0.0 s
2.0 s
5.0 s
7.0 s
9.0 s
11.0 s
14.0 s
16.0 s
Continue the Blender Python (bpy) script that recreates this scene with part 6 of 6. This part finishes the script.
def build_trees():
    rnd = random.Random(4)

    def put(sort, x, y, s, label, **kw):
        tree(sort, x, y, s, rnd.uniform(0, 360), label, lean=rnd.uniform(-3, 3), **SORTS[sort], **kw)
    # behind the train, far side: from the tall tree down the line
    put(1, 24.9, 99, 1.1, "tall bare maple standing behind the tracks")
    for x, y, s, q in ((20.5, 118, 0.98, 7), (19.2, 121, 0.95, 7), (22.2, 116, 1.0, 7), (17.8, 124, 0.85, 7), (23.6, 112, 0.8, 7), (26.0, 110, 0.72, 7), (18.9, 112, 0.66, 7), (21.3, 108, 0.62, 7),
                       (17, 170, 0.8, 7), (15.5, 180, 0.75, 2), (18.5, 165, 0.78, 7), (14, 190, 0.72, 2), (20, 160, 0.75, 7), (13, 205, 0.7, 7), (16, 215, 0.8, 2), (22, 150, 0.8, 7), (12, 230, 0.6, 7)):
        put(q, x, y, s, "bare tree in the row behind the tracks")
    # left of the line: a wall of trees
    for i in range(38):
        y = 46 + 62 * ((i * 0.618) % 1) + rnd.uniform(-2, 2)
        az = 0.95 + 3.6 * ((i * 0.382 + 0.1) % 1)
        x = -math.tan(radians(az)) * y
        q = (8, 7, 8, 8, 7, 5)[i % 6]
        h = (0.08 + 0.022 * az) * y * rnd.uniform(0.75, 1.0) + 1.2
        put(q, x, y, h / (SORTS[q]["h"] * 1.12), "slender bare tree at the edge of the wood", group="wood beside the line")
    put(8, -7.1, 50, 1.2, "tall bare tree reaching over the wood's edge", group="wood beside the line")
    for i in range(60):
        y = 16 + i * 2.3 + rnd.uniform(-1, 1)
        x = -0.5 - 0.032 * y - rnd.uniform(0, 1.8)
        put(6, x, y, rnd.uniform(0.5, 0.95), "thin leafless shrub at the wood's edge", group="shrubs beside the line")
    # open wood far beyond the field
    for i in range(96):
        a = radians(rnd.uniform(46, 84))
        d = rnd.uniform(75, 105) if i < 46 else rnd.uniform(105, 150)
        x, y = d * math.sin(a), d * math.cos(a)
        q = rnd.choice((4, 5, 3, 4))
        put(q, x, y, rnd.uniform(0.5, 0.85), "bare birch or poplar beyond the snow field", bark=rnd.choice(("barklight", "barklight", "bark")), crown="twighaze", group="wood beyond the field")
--
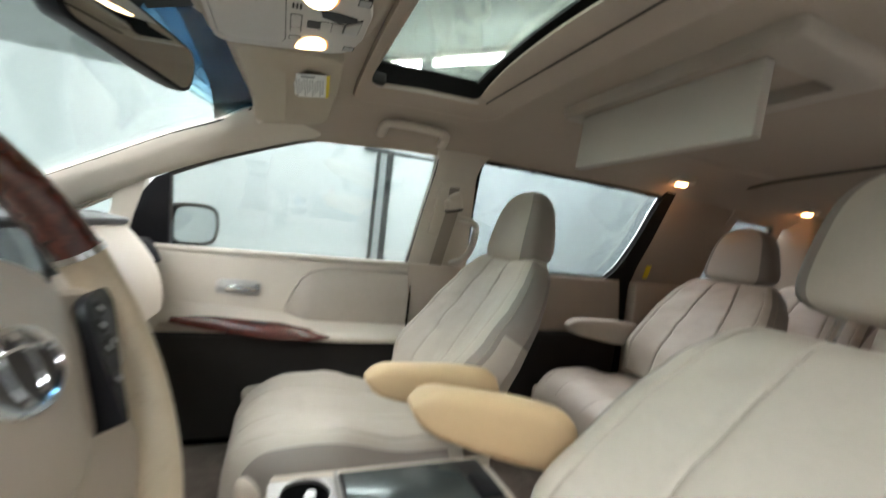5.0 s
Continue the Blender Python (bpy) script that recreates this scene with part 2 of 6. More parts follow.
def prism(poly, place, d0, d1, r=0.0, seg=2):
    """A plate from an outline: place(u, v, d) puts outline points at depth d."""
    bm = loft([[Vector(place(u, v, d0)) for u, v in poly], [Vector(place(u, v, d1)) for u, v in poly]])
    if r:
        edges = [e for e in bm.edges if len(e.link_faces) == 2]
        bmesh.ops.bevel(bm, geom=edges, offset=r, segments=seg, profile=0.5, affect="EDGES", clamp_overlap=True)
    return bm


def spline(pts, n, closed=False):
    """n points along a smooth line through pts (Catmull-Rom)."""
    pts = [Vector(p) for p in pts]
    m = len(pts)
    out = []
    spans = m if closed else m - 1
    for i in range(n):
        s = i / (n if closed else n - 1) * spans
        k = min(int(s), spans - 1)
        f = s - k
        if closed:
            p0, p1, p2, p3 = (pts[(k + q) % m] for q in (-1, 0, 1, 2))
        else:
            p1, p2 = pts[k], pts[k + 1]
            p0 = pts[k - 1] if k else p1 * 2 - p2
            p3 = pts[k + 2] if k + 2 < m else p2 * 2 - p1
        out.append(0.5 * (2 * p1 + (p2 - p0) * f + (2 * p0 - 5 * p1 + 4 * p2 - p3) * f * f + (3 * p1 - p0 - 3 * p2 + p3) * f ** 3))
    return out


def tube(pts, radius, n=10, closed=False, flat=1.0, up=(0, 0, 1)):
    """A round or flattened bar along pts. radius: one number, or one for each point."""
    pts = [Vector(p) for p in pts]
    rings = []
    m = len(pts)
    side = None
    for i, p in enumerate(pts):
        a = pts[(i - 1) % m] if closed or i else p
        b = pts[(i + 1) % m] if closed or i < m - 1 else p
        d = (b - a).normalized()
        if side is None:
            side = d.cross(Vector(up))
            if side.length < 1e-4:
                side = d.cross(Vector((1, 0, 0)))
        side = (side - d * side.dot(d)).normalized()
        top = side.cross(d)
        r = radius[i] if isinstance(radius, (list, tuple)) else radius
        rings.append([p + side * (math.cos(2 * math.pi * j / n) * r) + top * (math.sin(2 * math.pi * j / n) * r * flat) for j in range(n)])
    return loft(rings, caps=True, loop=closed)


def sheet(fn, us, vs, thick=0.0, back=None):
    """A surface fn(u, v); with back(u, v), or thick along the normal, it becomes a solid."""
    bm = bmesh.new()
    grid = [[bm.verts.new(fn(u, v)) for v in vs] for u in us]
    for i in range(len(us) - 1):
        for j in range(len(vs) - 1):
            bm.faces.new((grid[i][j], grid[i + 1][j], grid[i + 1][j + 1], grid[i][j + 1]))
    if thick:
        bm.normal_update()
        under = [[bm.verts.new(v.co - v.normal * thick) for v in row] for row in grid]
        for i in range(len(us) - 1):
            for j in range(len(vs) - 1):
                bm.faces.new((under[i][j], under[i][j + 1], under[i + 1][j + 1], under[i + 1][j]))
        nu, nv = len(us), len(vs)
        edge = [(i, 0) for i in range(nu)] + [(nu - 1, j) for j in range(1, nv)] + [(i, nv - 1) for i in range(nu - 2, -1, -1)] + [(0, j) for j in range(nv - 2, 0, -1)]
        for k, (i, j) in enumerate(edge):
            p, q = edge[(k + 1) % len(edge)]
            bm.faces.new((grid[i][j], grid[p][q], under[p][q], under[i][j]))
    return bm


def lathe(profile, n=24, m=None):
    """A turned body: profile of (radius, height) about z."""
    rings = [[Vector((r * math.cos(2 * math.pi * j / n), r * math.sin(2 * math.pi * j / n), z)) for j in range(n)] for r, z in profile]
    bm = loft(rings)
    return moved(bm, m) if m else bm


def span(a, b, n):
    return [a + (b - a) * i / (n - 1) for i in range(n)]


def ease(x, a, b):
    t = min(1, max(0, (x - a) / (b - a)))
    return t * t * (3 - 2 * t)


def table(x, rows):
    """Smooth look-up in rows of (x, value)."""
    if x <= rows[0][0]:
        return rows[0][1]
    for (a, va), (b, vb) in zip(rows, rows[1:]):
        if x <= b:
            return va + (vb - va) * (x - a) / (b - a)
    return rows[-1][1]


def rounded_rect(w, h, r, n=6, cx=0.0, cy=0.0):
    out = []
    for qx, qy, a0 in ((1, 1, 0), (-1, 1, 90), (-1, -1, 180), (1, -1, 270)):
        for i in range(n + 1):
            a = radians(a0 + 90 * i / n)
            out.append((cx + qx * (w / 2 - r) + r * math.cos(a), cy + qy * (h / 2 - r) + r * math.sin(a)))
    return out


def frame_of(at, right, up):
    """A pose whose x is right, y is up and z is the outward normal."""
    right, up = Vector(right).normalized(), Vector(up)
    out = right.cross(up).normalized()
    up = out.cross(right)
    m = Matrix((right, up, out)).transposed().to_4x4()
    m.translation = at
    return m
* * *
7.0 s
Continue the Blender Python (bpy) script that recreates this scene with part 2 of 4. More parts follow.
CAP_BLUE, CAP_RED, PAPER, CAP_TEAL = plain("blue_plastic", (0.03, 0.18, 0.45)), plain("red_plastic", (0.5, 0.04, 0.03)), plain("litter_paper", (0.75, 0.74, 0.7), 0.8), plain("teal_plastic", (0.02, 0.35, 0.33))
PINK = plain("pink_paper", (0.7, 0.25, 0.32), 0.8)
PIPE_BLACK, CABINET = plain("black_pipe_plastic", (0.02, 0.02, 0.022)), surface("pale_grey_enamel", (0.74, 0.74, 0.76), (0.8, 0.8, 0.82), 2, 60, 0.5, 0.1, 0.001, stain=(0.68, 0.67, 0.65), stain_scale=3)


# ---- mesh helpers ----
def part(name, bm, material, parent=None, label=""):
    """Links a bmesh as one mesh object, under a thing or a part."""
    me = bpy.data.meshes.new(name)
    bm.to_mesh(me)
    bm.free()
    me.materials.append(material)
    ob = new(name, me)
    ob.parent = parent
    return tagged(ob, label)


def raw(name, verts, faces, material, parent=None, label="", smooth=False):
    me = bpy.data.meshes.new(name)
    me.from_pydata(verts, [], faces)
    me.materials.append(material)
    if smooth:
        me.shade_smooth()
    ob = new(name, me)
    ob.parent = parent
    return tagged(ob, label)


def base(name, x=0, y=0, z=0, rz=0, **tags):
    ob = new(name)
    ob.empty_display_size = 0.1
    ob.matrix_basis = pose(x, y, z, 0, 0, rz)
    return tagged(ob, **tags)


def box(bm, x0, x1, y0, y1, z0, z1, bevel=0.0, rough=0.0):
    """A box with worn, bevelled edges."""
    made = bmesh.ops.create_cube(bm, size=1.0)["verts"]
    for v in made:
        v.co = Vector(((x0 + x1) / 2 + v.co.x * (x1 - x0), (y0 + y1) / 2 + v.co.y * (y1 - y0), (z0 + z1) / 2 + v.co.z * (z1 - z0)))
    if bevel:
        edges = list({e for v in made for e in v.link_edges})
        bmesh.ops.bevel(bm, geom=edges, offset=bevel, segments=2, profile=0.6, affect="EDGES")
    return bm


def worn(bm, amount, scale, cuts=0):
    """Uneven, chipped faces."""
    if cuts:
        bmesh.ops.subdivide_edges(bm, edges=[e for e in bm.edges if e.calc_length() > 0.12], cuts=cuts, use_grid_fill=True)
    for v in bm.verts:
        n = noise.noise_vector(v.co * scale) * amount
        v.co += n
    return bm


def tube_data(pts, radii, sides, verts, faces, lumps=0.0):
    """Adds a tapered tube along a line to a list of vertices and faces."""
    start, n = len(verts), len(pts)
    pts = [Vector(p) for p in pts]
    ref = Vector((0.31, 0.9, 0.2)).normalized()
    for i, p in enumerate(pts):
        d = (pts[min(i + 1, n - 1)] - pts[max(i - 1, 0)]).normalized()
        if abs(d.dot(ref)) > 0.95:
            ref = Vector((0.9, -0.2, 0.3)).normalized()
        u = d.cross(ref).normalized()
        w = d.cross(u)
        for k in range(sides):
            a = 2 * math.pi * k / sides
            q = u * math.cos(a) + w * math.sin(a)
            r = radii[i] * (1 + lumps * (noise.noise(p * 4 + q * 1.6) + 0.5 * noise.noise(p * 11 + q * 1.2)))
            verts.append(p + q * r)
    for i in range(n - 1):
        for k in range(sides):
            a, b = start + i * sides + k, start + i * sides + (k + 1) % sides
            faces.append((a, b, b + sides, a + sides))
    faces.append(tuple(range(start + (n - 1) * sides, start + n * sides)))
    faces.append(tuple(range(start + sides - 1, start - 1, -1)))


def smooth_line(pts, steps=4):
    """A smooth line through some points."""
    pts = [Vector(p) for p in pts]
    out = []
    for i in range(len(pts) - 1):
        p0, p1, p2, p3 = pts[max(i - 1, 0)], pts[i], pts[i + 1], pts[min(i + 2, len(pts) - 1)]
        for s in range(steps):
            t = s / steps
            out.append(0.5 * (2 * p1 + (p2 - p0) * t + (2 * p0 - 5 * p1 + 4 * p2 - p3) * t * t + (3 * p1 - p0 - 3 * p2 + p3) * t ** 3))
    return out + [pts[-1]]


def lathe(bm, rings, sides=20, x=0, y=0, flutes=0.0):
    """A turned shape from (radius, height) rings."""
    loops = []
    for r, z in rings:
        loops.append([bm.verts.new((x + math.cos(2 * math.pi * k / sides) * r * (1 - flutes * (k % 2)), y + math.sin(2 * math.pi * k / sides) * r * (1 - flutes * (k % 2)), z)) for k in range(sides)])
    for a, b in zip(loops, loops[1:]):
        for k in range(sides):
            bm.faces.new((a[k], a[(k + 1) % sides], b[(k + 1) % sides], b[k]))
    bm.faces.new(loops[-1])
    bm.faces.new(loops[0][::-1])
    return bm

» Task
Tell how many lines in the records above contain "Continue", giving the number and no other words.

» Solution to this exercise
3